Gli Avengers non possono salvare tutti
Nonostante Cafarnao sia ambientato in una realtà molto diversa da quella dei supereroi Marvel, durante il film vediamo diversi riferimenti agli Avengers: Zain ha lo scudo di Capitan America sui pantaloni e quando vede un signore vestito da Spider-Man decide di seguirlo: è una satira molto velata? La regista: "In parte: quando Zain vede Spider-Man, lo chiamo così ma non è proprio Spider-Man, è un uomo anziano che lavora in una giostra, lo vede come un supereroe che potrebbe salvarlo. Andando avanti con il film capiamo però che non è così: Zain si rende conto che deve crescere in fretta e pensarci da solo. Vediamo anche altri riferimenti ai supereroi, c'è lo scudo di Captain America: oltre a essere un elemento di contrasto, questi riferimenti ci ricordano che, anche se si comporta come un adulto, Zain è pur sempre un bambino. È una cosa che nel corso del film quasi dimentichiamo."
L'arte come mezzo per mantenere alta l'attenzione
La dura realtà raccontata dal film fa capire che una società, che si espande esponenzialmente, in cui pochi hanno molto e tanti non hanno praticamente nulla è insostenibile: cosa possiamo fare per migliorare la situazione? Secondo Nadine Labaki: "È una domanda difficile, ma credo che tutti noi possiamo fare qualcosa, mettendo a frutto le nostre abilità e possibilità. Bisogna mantenere alta l'attenzione su questi temi, far crescere la conversazione. Ci ho provato grazie a quello che so fare, ovvero raccontare storie attraverso il cinema: il cinema può rendere persone, luoghi e storie, che sembrano invisibili, reali, facendo sapere al mondo che tutta quella sofferenza esiste davvero. Guardando le immagini del film siamo costretti a fare i conti con questa realtà, non possiamo girarci dall'altra parte facendo finta di nulla."

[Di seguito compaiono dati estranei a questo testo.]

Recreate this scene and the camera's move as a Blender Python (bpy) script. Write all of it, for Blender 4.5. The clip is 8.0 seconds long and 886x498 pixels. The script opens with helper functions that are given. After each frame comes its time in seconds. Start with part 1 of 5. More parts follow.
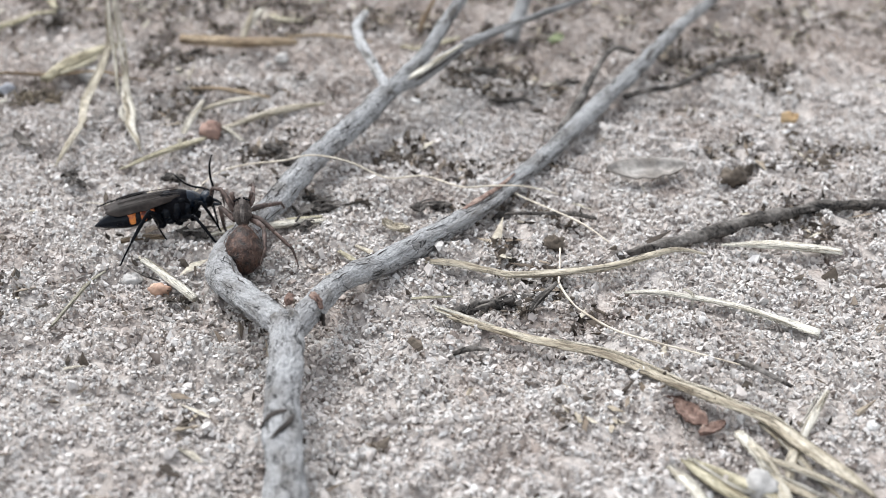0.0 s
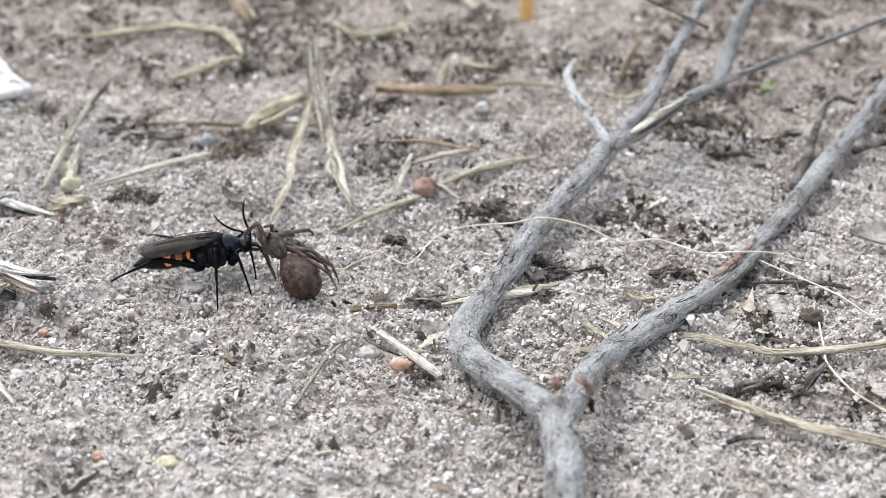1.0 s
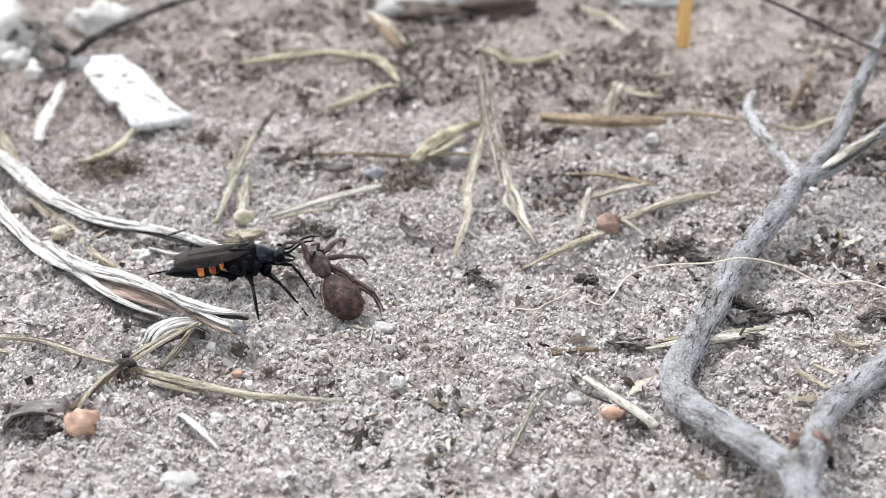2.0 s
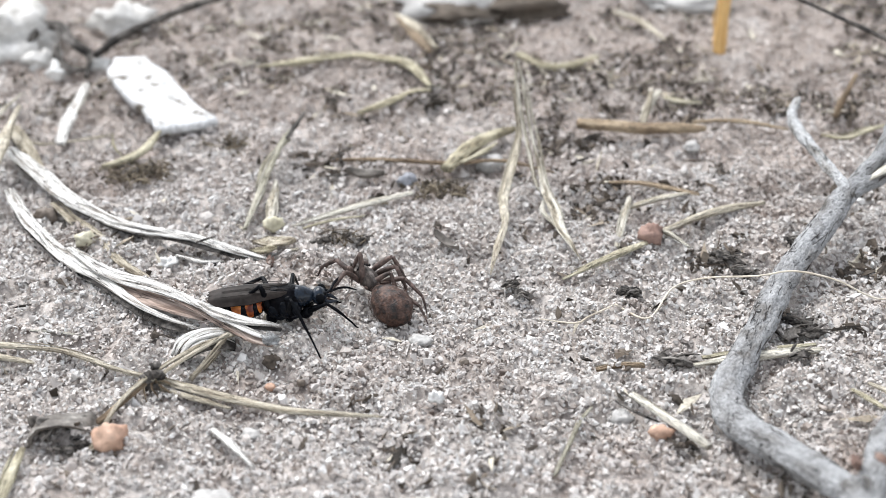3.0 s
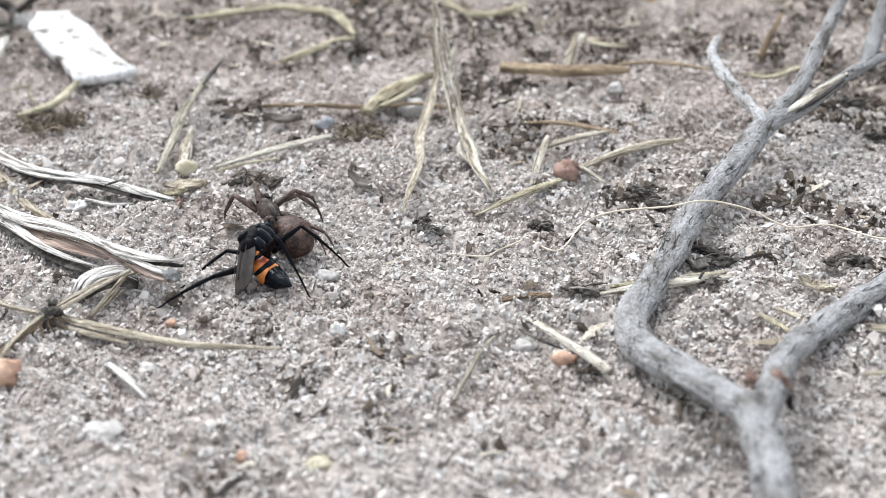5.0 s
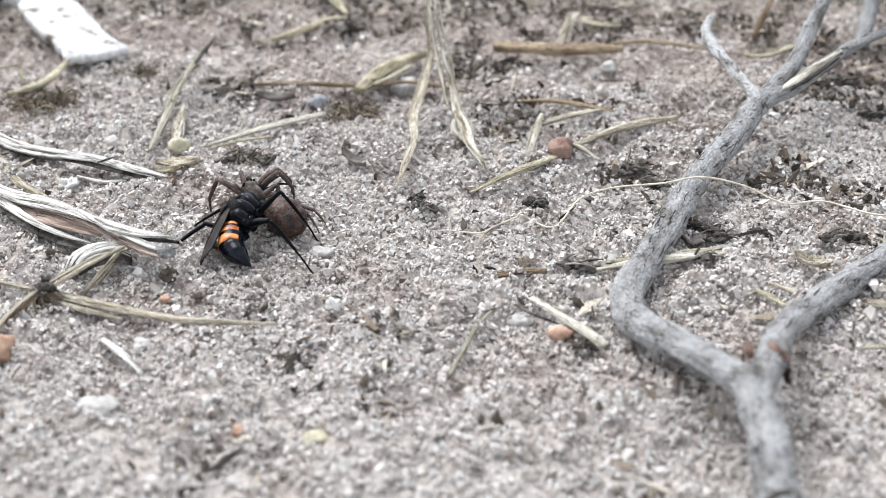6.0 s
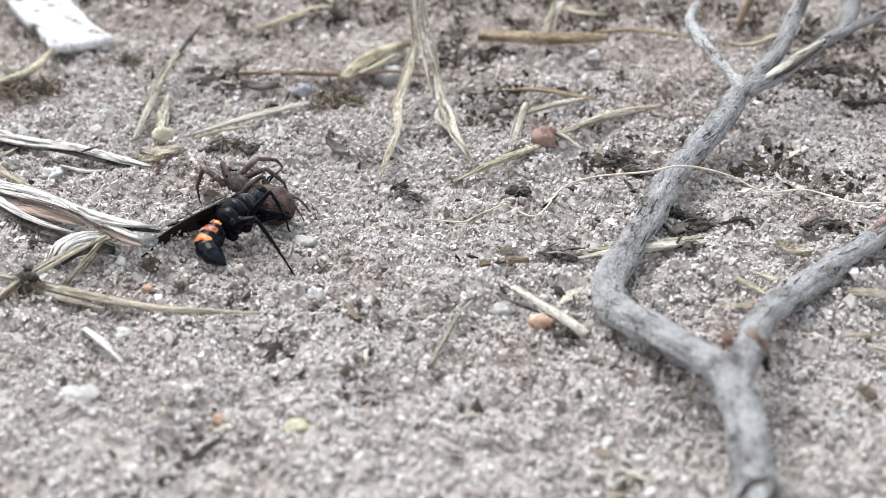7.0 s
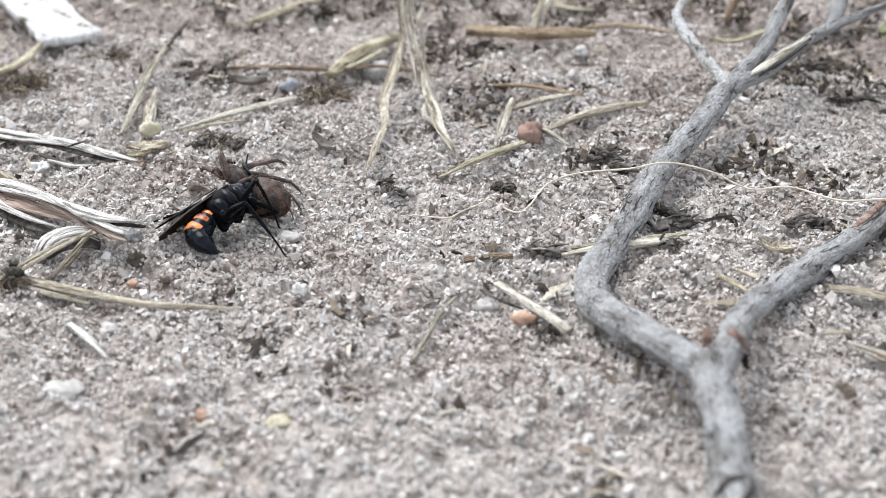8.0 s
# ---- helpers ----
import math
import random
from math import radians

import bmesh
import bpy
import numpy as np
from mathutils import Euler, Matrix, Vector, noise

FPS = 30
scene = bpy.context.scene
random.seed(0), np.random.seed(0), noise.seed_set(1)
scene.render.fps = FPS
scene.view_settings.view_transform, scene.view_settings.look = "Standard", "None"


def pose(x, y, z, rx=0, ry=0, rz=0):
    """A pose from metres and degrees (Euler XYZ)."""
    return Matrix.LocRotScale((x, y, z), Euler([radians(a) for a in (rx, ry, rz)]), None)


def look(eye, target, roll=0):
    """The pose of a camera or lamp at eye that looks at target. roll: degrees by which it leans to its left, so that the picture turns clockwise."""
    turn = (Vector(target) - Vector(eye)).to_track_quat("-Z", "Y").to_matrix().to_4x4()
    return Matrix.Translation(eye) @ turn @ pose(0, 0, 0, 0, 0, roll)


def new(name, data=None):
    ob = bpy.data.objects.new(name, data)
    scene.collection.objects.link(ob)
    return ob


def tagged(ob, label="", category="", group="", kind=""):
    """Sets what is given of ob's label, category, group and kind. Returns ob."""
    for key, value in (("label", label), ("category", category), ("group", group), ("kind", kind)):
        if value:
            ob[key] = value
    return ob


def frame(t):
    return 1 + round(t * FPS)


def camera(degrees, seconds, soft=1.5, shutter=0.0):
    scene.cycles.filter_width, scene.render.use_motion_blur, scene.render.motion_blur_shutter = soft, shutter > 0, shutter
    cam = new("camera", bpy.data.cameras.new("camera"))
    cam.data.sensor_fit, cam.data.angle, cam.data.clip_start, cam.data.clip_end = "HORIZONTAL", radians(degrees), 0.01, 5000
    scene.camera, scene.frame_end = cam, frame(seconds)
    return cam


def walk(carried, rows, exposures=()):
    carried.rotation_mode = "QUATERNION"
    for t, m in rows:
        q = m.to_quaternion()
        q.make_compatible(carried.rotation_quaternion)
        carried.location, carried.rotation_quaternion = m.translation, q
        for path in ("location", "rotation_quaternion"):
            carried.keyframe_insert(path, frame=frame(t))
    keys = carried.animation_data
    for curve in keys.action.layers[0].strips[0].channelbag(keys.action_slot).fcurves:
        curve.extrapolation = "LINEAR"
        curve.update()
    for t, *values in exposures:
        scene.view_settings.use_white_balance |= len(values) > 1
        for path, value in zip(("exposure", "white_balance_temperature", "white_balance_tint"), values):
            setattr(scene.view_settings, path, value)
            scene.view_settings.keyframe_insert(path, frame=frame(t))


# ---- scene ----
U = 0.01                      # all lengths below are in centimetres

# camera and its path: seconds, eye, target, roll
cam = camera(35.00, 8.0, soft=0.75)
PATH = [
    (0, (2.513, -10.089, 6.364), (2.85, 7.13, -3.81), 0.95),
    (0.2, (2.177, -9.836, 6.442), (2.36, 7.39, -3.71), 0.74),
    (0.5, (1.701, -9.599, 6.427), (1.52, 7.70, -3.60), 0.34),
    (0.8, (1.401, -9.415, 6.362), (0.92, 7.86, -3.70), 0.03),
    (1, (1.031, -9.274, 6.426), (0.35, 8.03, -3.58), -0.32),
    (1.2, (0.660, -9.118, 6.447), (-0.25, 8.21, -3.51), -0.66),
    (1.5, (0.376, -8.984, 6.478), (-0.75, 8.34, -3.45), -0.88),
    (1.7, (0.092, -8.940, 6.519), (-1.23, 8.41, -3.35), -1.13),
    (2, (-0.224, -8.883, 6.448), (-1.66, 8.47, -3.40), -1.08),
    (2.2, (-0.458, -8.823, 6.307), (-1.97, 8.50, -3.57), -1.02),
    (3.3, (-0.571, -8.487, 6.272), (-2.11, 8.90, -3.49), -0.74),
    (3.5, (-0.659, -8.503, 6.201), (-2.26, 8.85, -3.61), -0.92),
    (3.7, (-0.426, -8.477, 6.140), (-1.90, 8.87, -3.71), -0.88),
    (4, (-0.270, -8.493, 6.202), (-1.73, 8.83, -3.68), -1.22),
    (4.2, (-0.223, -8.461, 6.273), (-1.72, 8.91, -3.52), -1.36),
    (4.5, (-0.046, -8.605, 6.089), (-1.48, 8.74, -3.76), -1.44),
    (4.7, (0.114, -8.574, 5.938), (-1.27, 8.76, -3.94), -1.49),
    (5.8, (0.065, -8.616, 5.702), (-1.08, 8.69, -4.26), -0.94),
    (6, (0.046, -8.609, 5.683), (-1.08, 8.66, -4.34), -1.09),
    (6.2, (0.041, -8.600, 5.649), (-1.07, 8.67, -4.38), -1.10),
    (6.5, (0.055, -8.602, 5.676), (-1.01, 8.61, -4.45), -1.02),
    (6.8, (0.118, -8.613, 5.658), (-0.92, 8.57, -4.52), -0.95),
    (7, (0.139, -8.621, 5.696), (-0.90, 8.57, -4.47), -1.03),
    (7.2, (0.149, -8.626, 5.717), (-0.87, 8.57, -4.44), -0.92),
    (7.5, (0.155, -8.615, 5.717), (-0.91, 8.50, -4.57), -1.01),
    (7.8, (0.216, -8.624, 5.754), (-0.71, 8.51, -4.52), -0.74),
    (8, (0.235, -8.632, 5.760), (-0.75, 8.49, -4.53), -0.77),
]
walk(cam, [(t, look(Vector(e) * U, Vector(g) * U, r)) for t, e, g, r in PATH],
     exposures=[(0.0, 1.21, 6450, 9.5), (1.5, 1.29, 6450, 9.5), (5.0, 1.31, 6450, 9.5), (8.0, 1.23, 6450, 9.5)])
cam.data.dof.use_dof = True
cam.data.dof.focus_distance = 0.117
cam.data.dof.aperture_fstop = 40.0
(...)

Nadine Labaki presidente della giuria di Un Certain Regard
In questi giorni è stata diffusa la notizia che, dopo aver vinto il Premio della Giuria proprio con Cafarnao, Nadine Labaki è stata nominata presidente di giuria della sezione Un Certain Regard al Festival di Cannes 2019. Vista la sua predilezione per storie socialmente impegnate, avrà un occhio di riguardo per film di questo tipo? "No, no. Sarà impegnativo giudicare tutti quei film diversi, ma sono aperta a qualsiasi genere e storia. Di solito sono proprio i critici a voler etichettare per forza un artista in un genere preciso, aspettandosi che faccia sempre lo stesso tipo di film, senza considerare spesso che un film è il prodotto del vissuto di quell'artista e bisogna quindi considerare da dove viene, in che contesto storico e politico è realizzato, con quali mezzi. In più ognuno di noi si evolve e, siccome i film raccontano la vita, è normale che si evolvano anche le storie: non si può fare sempre lo stesso film. Quindi cercherò di essere il più aperta possibile."